**YOUR OBJECTIVE:** Return the listing below unchanged, minus its pictures.

**DATA SHOWN:**
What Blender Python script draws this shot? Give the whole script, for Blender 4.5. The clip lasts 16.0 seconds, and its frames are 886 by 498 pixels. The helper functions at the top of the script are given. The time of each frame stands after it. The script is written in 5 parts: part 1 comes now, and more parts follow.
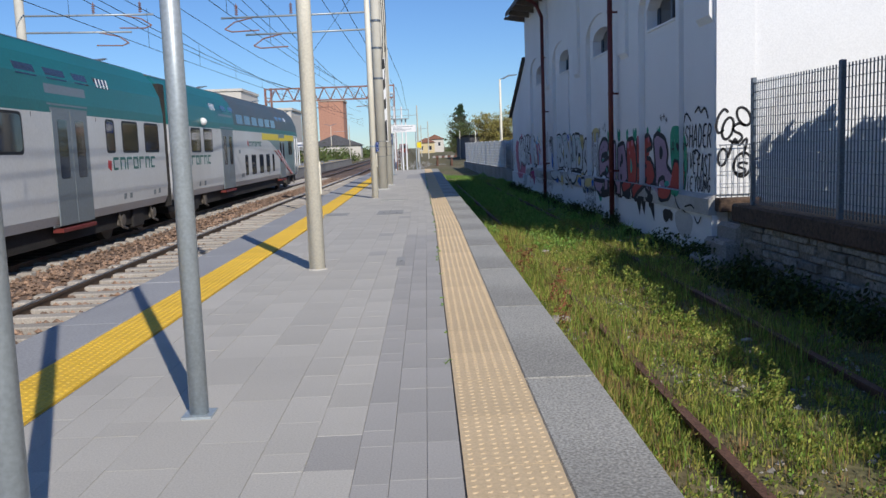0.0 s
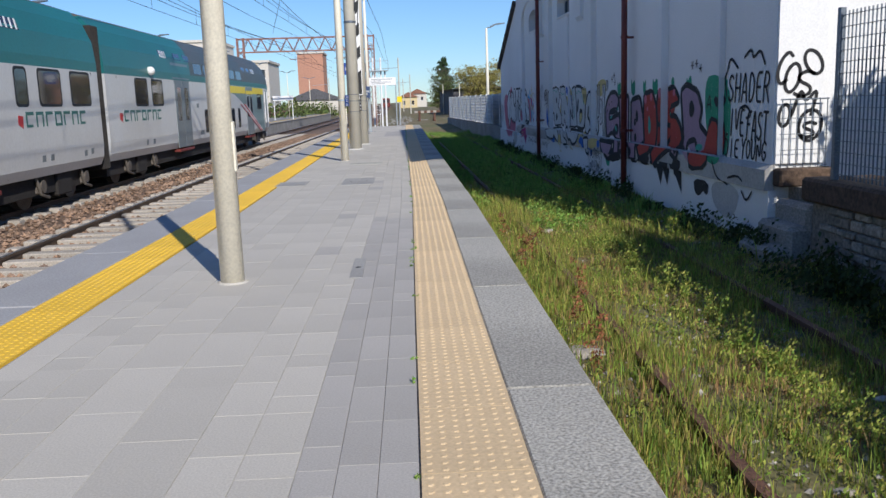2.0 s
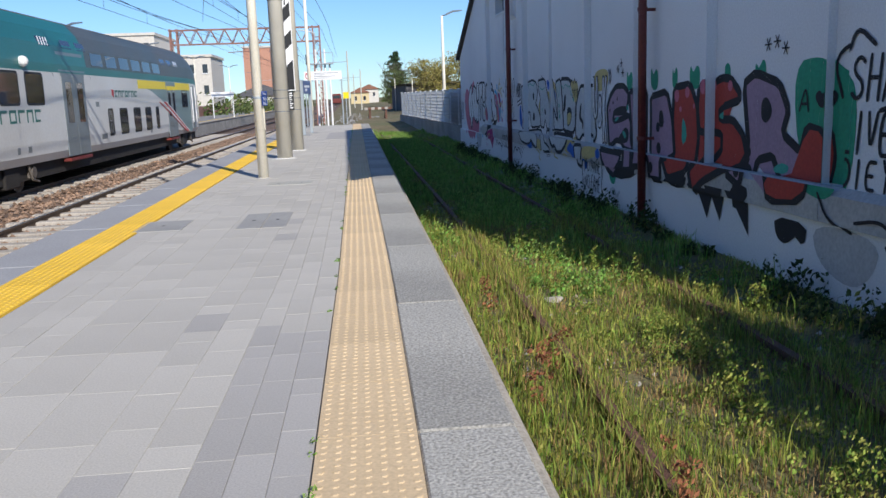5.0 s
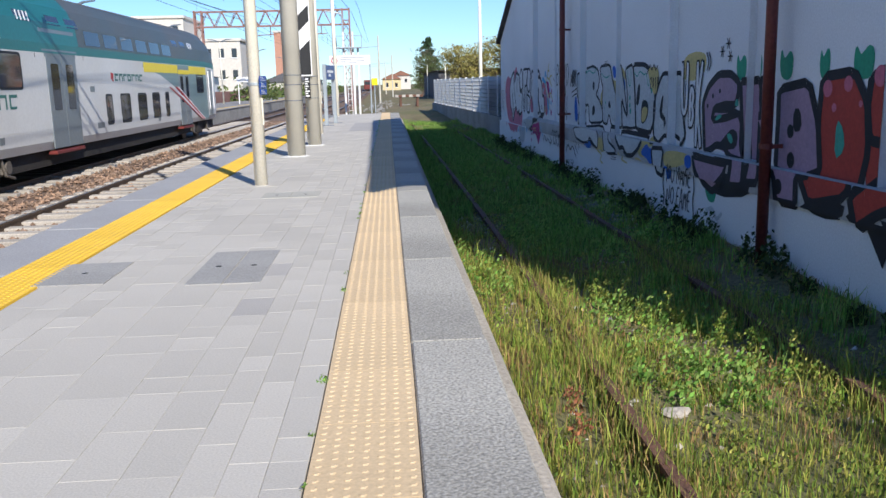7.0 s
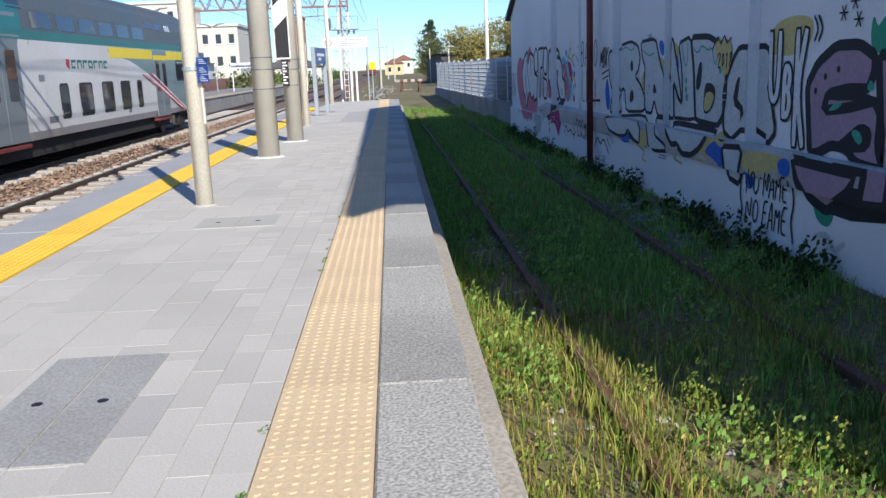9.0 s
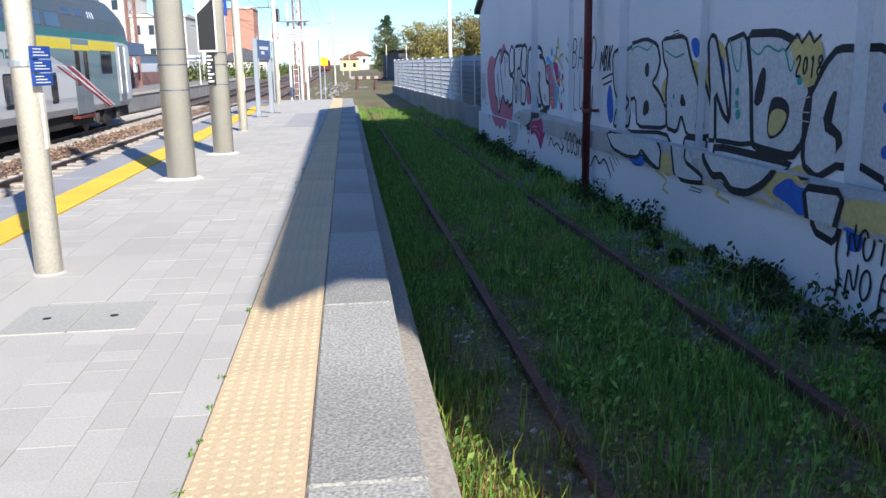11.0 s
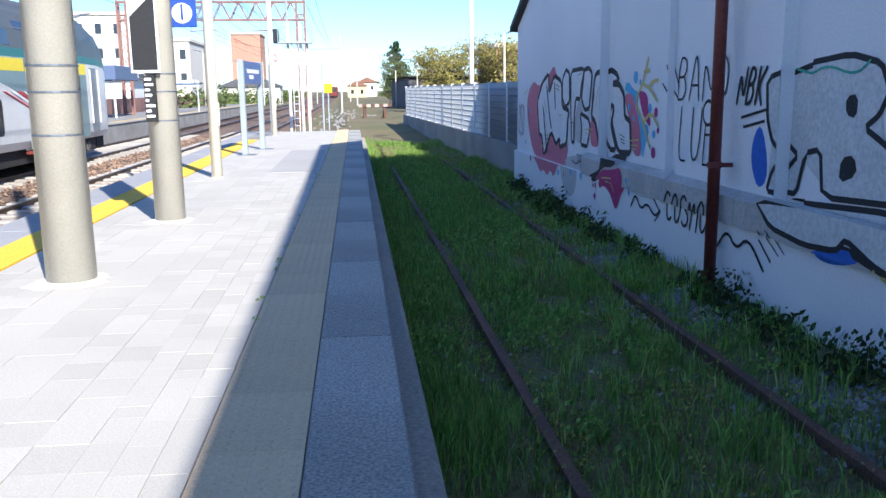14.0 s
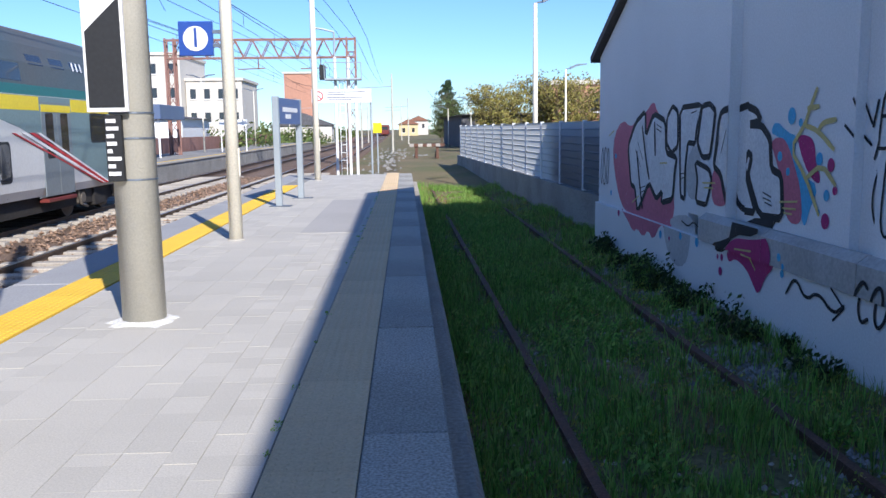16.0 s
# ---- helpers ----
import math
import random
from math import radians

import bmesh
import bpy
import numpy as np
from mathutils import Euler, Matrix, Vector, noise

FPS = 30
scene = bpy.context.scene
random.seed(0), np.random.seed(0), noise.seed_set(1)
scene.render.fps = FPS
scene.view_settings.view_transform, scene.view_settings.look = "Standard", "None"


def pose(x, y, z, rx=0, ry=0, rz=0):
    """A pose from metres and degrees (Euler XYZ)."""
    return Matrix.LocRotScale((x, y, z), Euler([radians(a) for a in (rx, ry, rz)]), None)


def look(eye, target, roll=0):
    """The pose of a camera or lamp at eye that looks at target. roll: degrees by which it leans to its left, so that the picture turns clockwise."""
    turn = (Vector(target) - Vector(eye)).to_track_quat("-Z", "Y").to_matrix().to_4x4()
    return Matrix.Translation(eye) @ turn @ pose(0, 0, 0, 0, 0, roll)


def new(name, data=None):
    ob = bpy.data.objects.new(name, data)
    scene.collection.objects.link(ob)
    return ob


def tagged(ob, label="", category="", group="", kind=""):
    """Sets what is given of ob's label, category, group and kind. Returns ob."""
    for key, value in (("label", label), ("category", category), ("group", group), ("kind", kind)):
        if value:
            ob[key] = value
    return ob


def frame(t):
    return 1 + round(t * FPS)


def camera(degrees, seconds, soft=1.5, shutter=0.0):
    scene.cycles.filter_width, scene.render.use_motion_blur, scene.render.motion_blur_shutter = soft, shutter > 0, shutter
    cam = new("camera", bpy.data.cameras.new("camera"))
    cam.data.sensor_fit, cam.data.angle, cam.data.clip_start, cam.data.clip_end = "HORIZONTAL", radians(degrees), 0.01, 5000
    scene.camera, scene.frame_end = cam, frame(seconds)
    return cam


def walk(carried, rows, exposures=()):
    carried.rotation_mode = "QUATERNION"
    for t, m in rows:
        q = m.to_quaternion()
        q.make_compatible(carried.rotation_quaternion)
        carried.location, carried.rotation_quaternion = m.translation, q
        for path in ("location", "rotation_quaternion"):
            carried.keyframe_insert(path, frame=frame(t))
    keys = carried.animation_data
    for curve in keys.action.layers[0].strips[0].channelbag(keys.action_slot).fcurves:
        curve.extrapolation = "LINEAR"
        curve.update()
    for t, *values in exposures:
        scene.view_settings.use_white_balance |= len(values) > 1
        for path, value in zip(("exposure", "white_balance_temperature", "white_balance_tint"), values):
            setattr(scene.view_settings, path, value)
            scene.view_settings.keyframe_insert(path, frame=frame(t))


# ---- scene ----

**EXPECTED ANSWER:**
What Blender Python script draws this shot? Give the whole script, for Blender 4.5. The clip lasts 16.0 seconds, and its frames are 886 by 498 pixels. The helper functions at the top of the script are given. The time of each frame stands after it. The script is written in 5 parts: part 1 comes now, and more parts follow.
0.0 s
2.0 s
5.0 s
7.0 s
9.0 s
11.0 s
14.0 s
16.0 s
# ---- helpers ----
import math
import random
from math import radians

import bmesh
import bpy
import numpy as np
from mathutils import Euler, Matrix, Vector, noise

FPS = 30
scene = bpy.context.scene
random.seed(0), np.random.seed(0), noise.seed_set(1)
scene.render.fps = FPS
scene.view_settings.view_transform, scene.view_settings.look = "Standard", "None"


def pose(x, y, z, rx=0, ry=0, rz=0):
    """A pose from metres and degrees (Euler XYZ)."""
    return Matrix.LocRotScale((x, y, z), Euler([radians(a) for a in (rx, ry, rz)]), None)


def look(eye, target, roll=0):
    """The pose of a camera or lamp at eye that looks at target. roll: degrees by which it leans to its left, so that the picture turns clockwise."""
    turn = (Vector(target) - Vector(eye)).to_track_quat("-Z", "Y").to_matrix().to_4x4()
    return Matrix.Translation(eye) @ turn @ pose(0, 0, 0, 0, 0, roll)


def new(name, data=None):
    ob = bpy.data.objects.new(name, data)
    scene.collection.objects.link(ob)
    return ob


def tagged(ob, label="", category="", group="", kind=""):
    """Sets what is given of ob's label, category, group and kind. Returns ob."""
    for key, value in (("label", label), ("category", category), ("group", group), ("kind", kind)):
        if value:
            ob[key] = value
    return ob


def frame(t):
    return 1 + round(t * FPS)


def camera(degrees, seconds, soft=1.5, shutter=0.0):
    scene.cycles.filter_width, scene.render.use_motion_blur, scene.render.motion_blur_shutter = soft, shutter > 0, shutter
    cam = new("camera", bpy.data.cameras.new("camera"))
    cam.data.sensor_fit, cam.data.angle, cam.data.clip_start, cam.data.clip_end = "HORIZONTAL", radians(degrees), 0.01, 5000
    scene.camera, scene.frame_end = cam, frame(seconds)
    return cam


def walk(carried, rows, exposures=()):
    carried.rotation_mode = "QUATERNION"
    for t, m in rows:
        q = m.to_quaternion()
        q.make_compatible(carried.rotation_quaternion)
        carried.location, carried.rotation_quaternion = m.translation, q
        for path in ("location", "rotation_quaternion"):
            carried.keyframe_insert(path, frame=frame(t))
    keys = carried.animation_data
    for curve in keys.action.layers[0].strips[0].channelbag(keys.action_slot).fcurves:
        curve.extrapolation = "LINEAR"
        curve.update()
    for t, *values in exposures:
        scene.view_settings.use_white_balance |= len(values) > 1
        for path, value in zip(("exposure", "white_balance_temperature", "white_balance_tint"), values):
            setattr(scene.view_settings, path, value)
            scene.view_settings.keyframe_insert(path, frame=frame(t))


# ---- scene ----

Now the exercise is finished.